### Exercise objective
How many lines in the entries below include the string "this"? Answer with the number only.

━━━ Records provided ━━━

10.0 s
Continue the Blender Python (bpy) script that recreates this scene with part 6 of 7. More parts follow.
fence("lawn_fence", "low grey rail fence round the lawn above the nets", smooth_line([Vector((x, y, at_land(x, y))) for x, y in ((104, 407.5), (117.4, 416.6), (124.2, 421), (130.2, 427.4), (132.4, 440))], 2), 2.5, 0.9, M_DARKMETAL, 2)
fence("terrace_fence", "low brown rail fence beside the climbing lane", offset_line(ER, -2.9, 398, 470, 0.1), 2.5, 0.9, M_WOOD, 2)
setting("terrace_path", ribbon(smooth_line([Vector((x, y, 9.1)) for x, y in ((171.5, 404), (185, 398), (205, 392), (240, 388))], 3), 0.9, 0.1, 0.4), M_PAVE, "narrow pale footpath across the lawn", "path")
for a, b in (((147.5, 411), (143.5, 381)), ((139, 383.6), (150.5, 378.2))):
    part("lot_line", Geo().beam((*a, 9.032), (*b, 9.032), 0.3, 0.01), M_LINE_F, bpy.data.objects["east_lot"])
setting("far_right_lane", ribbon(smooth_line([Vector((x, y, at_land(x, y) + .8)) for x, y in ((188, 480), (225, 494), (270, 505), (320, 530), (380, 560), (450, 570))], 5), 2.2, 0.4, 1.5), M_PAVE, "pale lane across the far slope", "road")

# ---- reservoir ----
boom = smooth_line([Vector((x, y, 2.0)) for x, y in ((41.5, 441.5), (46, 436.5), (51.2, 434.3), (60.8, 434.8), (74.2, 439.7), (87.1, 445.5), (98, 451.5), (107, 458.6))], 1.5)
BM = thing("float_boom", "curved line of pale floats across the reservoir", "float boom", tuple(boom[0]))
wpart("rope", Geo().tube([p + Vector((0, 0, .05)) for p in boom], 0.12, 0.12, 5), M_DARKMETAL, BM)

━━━
━━━ Records provided ━━━

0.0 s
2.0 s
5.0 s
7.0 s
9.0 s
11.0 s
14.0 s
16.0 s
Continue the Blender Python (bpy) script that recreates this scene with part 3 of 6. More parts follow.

━━━

### Result below
2